▶ **What is needed**
Omit all pictures. Copy the rest of the material exactly.

▶ **Supplied data**
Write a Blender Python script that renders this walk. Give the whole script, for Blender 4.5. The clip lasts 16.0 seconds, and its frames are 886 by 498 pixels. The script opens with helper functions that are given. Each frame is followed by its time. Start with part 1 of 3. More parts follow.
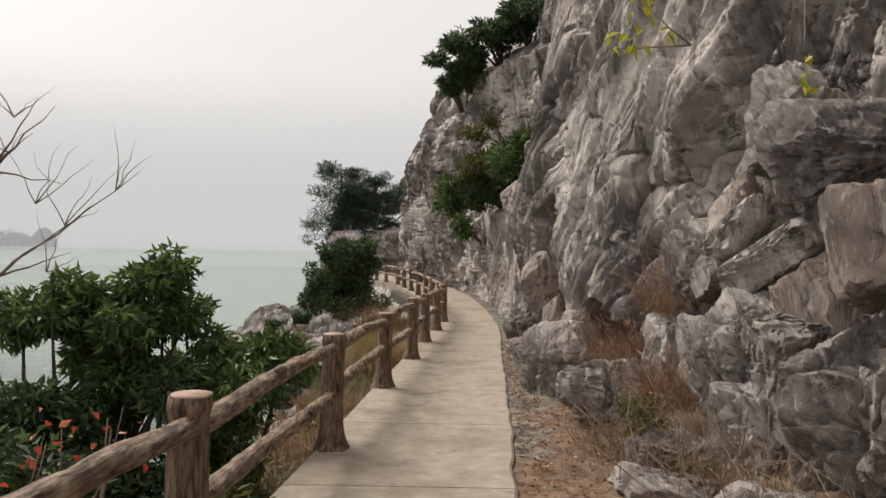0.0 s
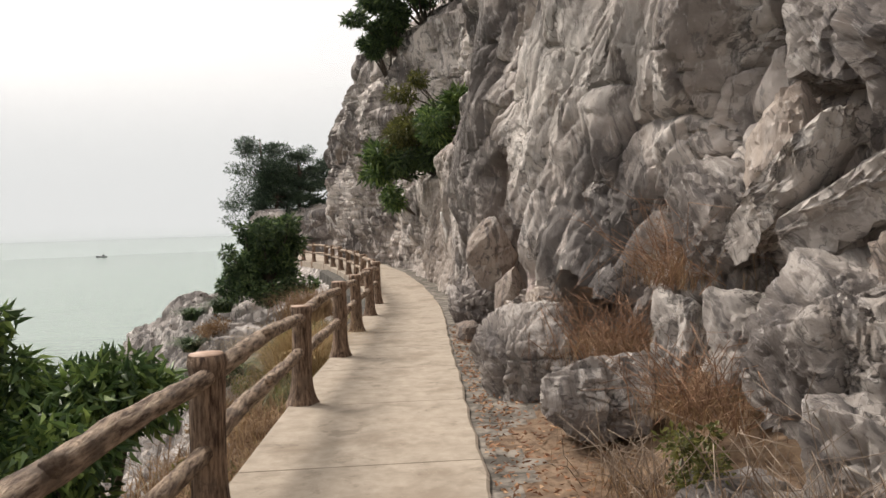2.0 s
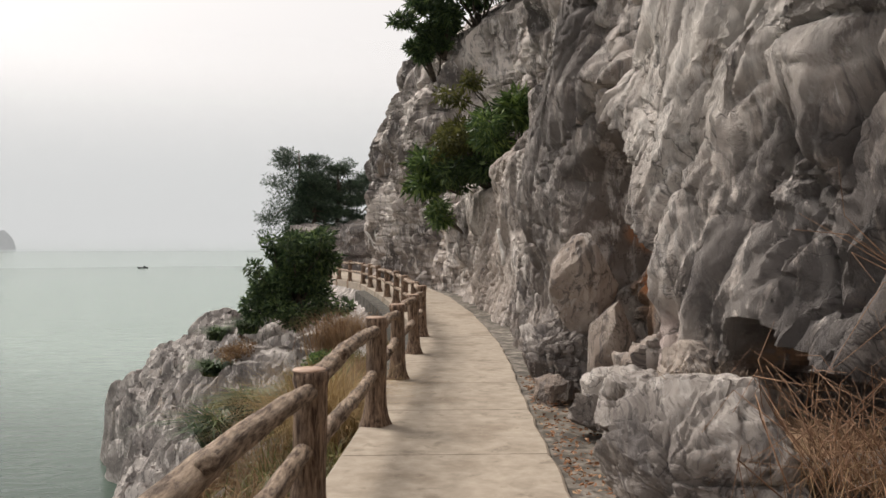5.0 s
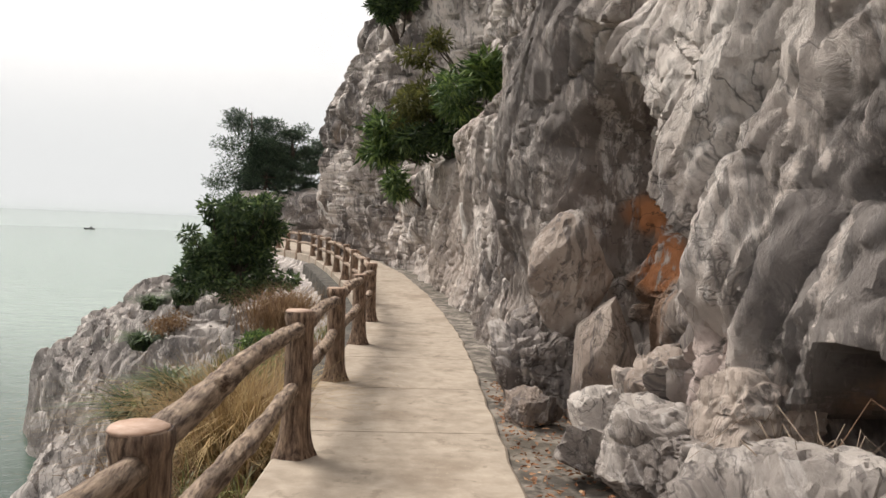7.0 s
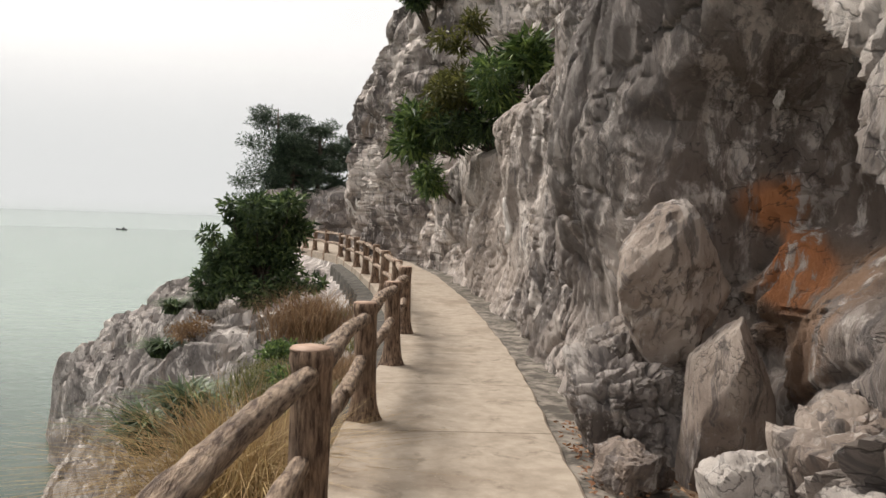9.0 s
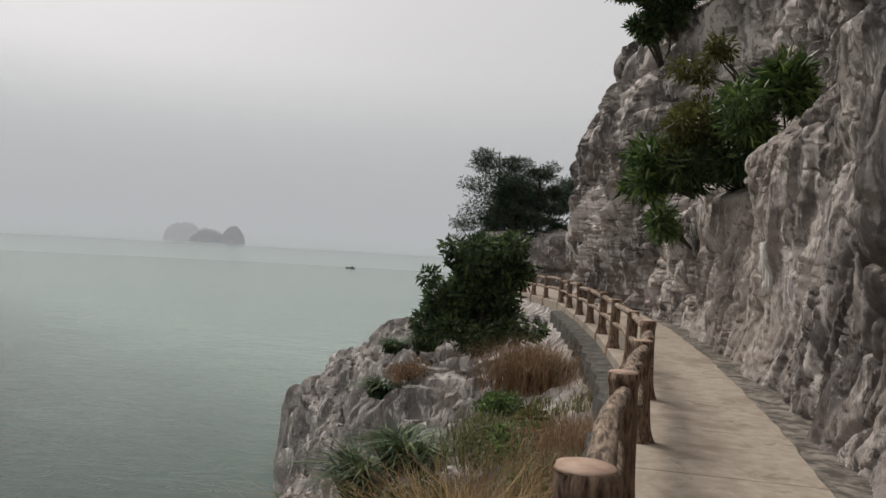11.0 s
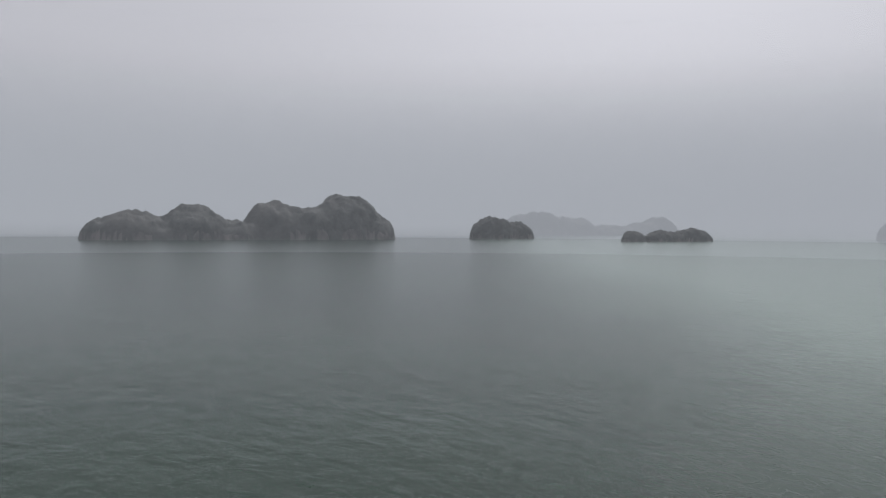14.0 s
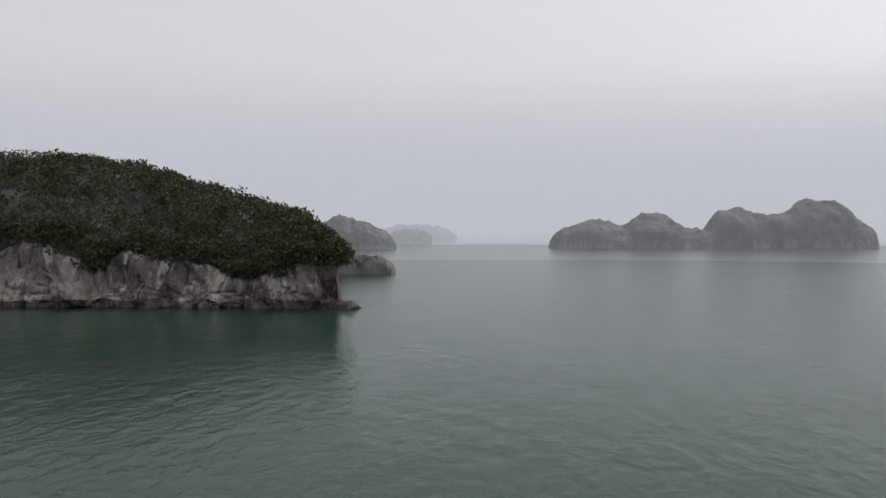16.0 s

▶ **Exercise solution**
Write a Blender Python script that renders this walk. Give the whole script, for Blender 4.5. The clip lasts 16.0 seconds, and its frames are 886 by 498 pixels. The script opens with helper functions that are given. Each frame is followed by its time. Start with part 1 of 3. More parts follow.
0.0 s
2.0 s
5.0 s
7.0 s
9.0 s
11.0 s
14.0 s
16.0 s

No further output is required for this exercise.